NATS' flight planning management software (FPRSA-R) is responsible for recording and authorizing all flights entering and leaving UK airspace.
Initially the press reported that the error was triggered by flight BAW231, a British Airways flight covering the London-New York route. The flight took off from Heathrow Airport at 10:00 local time on May 29, 2023, and was able to land at New York Airport without incident. The flight plan submitted to the NATS system contained an empty line in the "arrival time" field.
But as indicated by amateur and professional aeronautical forums on Reddit, the source of the flaw was French Bee flight FBU731 from Los Angeles USA to Orly in France. The flight plan submitted to the NATS system contained a duplicate waypoint.

⚠️ In any of the above possible cases, either because the origin of an empty line or a duplicate waypoint, both scenarios should have been tested among many others to check the robustness and response of the system in case of not receiving the expected input and to avoid NATS FPRSA-R system crashing.

What happens if there is an error in a critical system?

A critical system must have one or more replicas, which ensure that, if a machine/system is no longer operational, there will always be another/s of backup, with the same data available to continue processing the pending information. The possible redundancies and distributions of systems and data could be the subject of another post, but the important thing in these systems is that there is always an alternative plan in case of a system failure.

There are contingencies at many levels, but the ones that could affect a system like NATS could be software, hardware, facilities (power outages, sabotage, or inclement weather) or even at the continental level (wars or blockades). The objective is that they can continue to function in the face of adversity or at least minimize the possible loss of information or continue with the function it performs.

The system in charge of processing the list of pending flight plans to authorize encountered this erroneous or malformed plan, could not process it and the system crashed, raising a critical exception, and going into maintenance mode. This caused the system to become inoperative and the pending flight plan to be cleared.
The backup system assumed the role of processing the next pending flight plan (the one that could not be processed) and made the same attempt and also blocked until all possible executors of the task were blocked for the same reason.
The technicians at first tried to restart the system, but it could not be returned to normal. Time was ticking and the four-hour deadline to start the manual (and slow) entry of flight plans had begun.

Possible solutions?

The support engineers, unable to restore service, requested help from the system manufacturer. With their knowledge of the system, they discovered the source of the error and possible solutions:

Extract that flight plan from the list.
Develop an update that would correct the error in the system.

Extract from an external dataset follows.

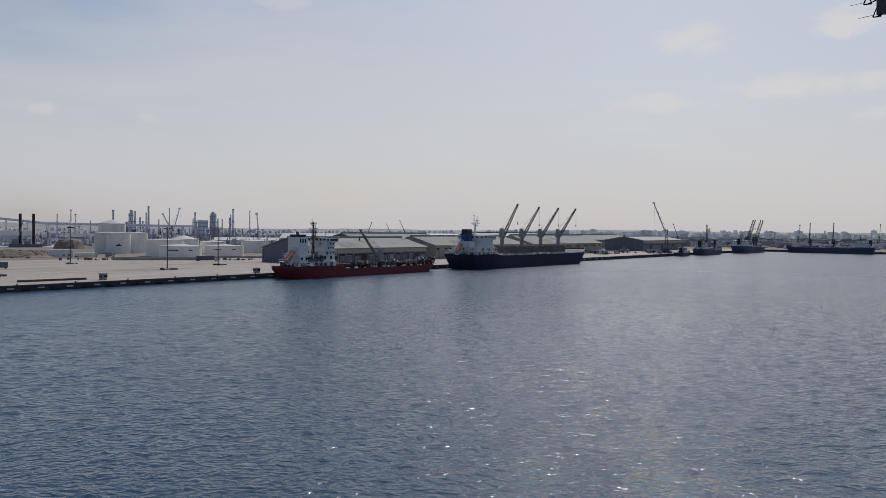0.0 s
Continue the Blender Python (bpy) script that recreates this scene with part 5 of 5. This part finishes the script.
bm = bmesh.new()
for i in range(1500):
    az = rnd.uniform(-32, 74)
    dist = rnd.uniform(1250, 2400)
    a = radians(az)
    x, y = -math.sin(a) * dist, math.cos(a) * dist
    w, d, h = rnd.uniform(3, 26), rnd.uniform(3, 12), rnd.uniform(1.5, 6.5)
    if not on_land(x, y, 60):
        continue
    box(bm, x - w / 2, x + w / 2, y - d / 2, y + d / 2, QUAY - 0.3, QUAY + h, rnd.choice((1, 1, 0.8)))
for i in range(1100):
    a = radians(rnd.uniform(-34, 2))
    dist = rnd.uniform(1500, 3300)
    x, y = -math.sin(a) * dist, math.cos(a) * dist
    w, h = rnd.uniform(5, 34), rnd.uniform(2, 8.5)
    if on_land(x, y, 60):
        box(bm, x - w / 2, x + w / 2, y - 5, y + 5, QUAY - 0.3, QUAY + h, rnd.choice((1, 1, 0.85)))
for i in range(2000):
    a = radians(rnd.uniform(5, 33.5))
    dist = rnd.uniform(1080, 1480) if a > 0.34 else rnd.uniform(930, 1700)
    x, y = -math.sin(a) * dist, math.cos(a) * dist
    w, d, h = rnd.uniform(1, 9), rnd.uniform(2, 7), rnd.uniform(1.0, 3.8) + (rnd.uniform(0, 7) if rnd.random() < 0.2 else 0)
    box(bm, x - w / 2, x + w / 2, y - d / 2, y + d / 2, QUAY - 0.3, QUAY + h, rnd.choice((1, 1, 0.7)))
    if rnd.random() < 0.25:
        box(bm, x - 0.3, x + 0.3, y - 0.3, y + 0.3, QUAY + h - 0.5, QUAY + h + rnd.uniform(3, 11))
whole("industrial_yards", bm, YARD, pose(0, 0, 0), "scattered low grey industrial buildings", "buildings", kind="stuff")

bm = bmesh.new()
for i in range(500):
    az, dist = rnd.choice(((rnd.uniform(-30, 75), rnd.uniform(1500, 3200)), (rnd.uniform(58, 72), rnd.uniform(1290, 1360)), (rnd.uniform(55, 62), rnd.uniform(1260, 1320))))
    a = radians(az)
    c = Vector((-math.sin(a) * dist, math.cos(a) * dist, QUAY))
    if not on_land(c.x, c.y, 8):
        continue
    for k in range(5):
        p = c + Vector((rnd.uniform(-5, 5), rnd.uniform(-5, 5), rnd.uniform(0.5, 3)))
        bmesh.ops.create_icosphere(bm, subdivisions=1, radius=rnd.uniform(1.2, 2.8), matrix=Matrix.Translation(p))
for v in bm.verts:
    v.co += Vector((noise.noise(v.co * 0.9), noise.noise(v.co * 0.8 + Vector((5, 1, 2))), noise.noise(v.co * 0.7))) * 0.9
whole("scrub", bm, BUSH, pose(0, 0, 0), "dark green scrub and low trees on the flats", "bushes", kind="stuff")

bm = bmesh.new()
for i in range(75):
    a = radians(rnd.uniform(12.5, 24.5))
    dist = rnd.uniform(654, 672)
    p = Vector((-math.sin(a) * dist, math.cos(a) * dist, 0))
    w, d, h = rnd.uniform(0.4, 3.2), rnd.uniform(0.4, 1.6), rnd.uniform(0.3, 1.7)
    if rnd.random() < 0.9:
        box(bm, p.x - w / 2, p.x + w / 2, p.y - d / 2, p.y + d / 2, QUAY + 0.05, QUAY + 0.1 + h, rnd.choice((1, 0.8)))
for sx, dy in ((58.1, 65.2), (155.5, 165.3), (156.3, 66.1), (215.3, 92.9)):
    for k in range(7):
        p = spot(sx + rnd.uniform(-5, 5), dy + rnd.uniform(-3, 3)).translation
        box(bm, p.x - rnd.uniform(0.3, 1.5), p.x + rnd.uniform(0.3, 1.5), p.y - 0.4, p.y + 0.4, QUAY + 0.1, QUAY + rnd.uniform(0.5, 1.2))
whole("yard_clutter", bm, CLUTTER, pose(0, 0, 0), "scattered drums, crates and pipe pieces on the yard", "clutter", kind="stuff")

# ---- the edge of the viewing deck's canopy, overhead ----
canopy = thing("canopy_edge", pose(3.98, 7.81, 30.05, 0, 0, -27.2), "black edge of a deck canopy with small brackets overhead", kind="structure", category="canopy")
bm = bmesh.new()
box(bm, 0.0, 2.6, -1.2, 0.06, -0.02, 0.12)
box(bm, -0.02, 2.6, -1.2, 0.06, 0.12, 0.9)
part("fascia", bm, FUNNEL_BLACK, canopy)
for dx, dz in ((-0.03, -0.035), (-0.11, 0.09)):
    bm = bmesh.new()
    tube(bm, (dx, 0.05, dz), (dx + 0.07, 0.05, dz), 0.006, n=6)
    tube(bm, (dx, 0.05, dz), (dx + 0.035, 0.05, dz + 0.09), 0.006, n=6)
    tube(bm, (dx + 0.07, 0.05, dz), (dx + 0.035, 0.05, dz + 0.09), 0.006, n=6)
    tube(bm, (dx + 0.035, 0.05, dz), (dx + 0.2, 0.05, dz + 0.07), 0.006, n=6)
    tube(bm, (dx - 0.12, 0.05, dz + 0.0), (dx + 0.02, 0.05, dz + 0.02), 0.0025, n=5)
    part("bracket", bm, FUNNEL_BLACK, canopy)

The solution would be to pull that plan and alert the operator to authorize it (or not) manually, while the rest of the authorizations continued.

What lessons can be learned?

NATS' air traffic control failure is a reminder of the importance of software quality.

Companies using critical software must ensure that the software developed is thoroughly tested by looking at both valid data input cases to function, but it is also important to test how it will respond to invalid or unexpected cases.

It would be costly in time and effort to validate the possible scenarios of a system to be validated. But there are many approaches to do so. One of the mathematical computational tests is to group similar scenarios, thus testing with samples of values that represent your entire casuistic group.

An example to understand it easily would be to test a functionality that receives as input a parameter, a number that must be between 0 and 100 in order to perform certain mathematical calculations.

A first approach in this scenario would be to group the scenarios into different groups such as, for example:

The valid positive values (0≥x≥100) and select some samples [3, 17, 80].
The invalid positive values (100<x) and test with some samples [150, 500, 9999].
The invalid negative values (x<0) and their samples [-10, -33, -5555].
The boundary values, which are the scenarios that are on the boundary of valid and invalid, and we should divide them between those expected to be valid and invalid:
- VF-Valid: [0, 1, 99, 100]
- VF-Invalid: [-1, 101]
Incorrect values, which would be the cases of entering values of another type than the expected one such as, for example: [a, Z, @, ™, "105 OR 1=1", etc.]

We have therefore gone from having infinite possible cases to about 20 possible samples for a very high scenario coverage. And if it is also done with automatic tests that select the sample from each group dynamically even the number of cases tested with minimum effort skyrockets.

Another approach used is to evaluate which are the greatest risks of the software and which are the most critical scenarios with the functionality to be covered. In these cases, they are identified and prioritized in order to have the most important ones covered and to be able to test within the space and resources allocated to the validation phase.

✅ In the world of software testing, the later the error is found, the higher the cost of repair.

That is why a lot of effort is invested to ensure that the quality of the delivered products has validation phases in which it is ensured that the functionality to be delivered is the one that has been specified and that it has been confirmed that it meets functional and non-functional expectations (accessibility, number of users supported, load or response times, robustness, resilience, etc.).

How do we do it at Telefónica Tech?

In our area we have very diverse projects with the common nexus of using the data we have available as an operator. We have projects that range from helping our customers not to be victims of fraud when paying in stores with SmartDigits. To other projects where we help public entities in data-driven decision making.

With SmartSteps mobility data we can understand how the population moves so that their mobility experience is the best possible, helping to plan or improve services according to real demand. Always with the assurance that the data is anonymized and aggregated to respect the privacy of all users.

We use a common work strategy to validate all these projects at a functional level and we share the same tools so that we can reuse the knowledge acquired and the way of working is similar regardless of the project. This allows us to focus our efforts on getting to know the functionality in depth and validate it in the best possible way.

◾ If you are interested in knowing about this world, I recommend you investigate about BDD (Behaviour Driven Development) which is a behavior driven development methodology, for us it is a fundamental part of our functional validation process.

After reading all this I think you will now be able to understand this joke:

A tester walks into a new bar and orders a beer, orders ⌀ beers, orders 99999999 beers, orders a lizard, orders -1 beer and orders an asgdhfk.

The first real customer walks into the same bar and asks where the bathroom is. The bar explodes.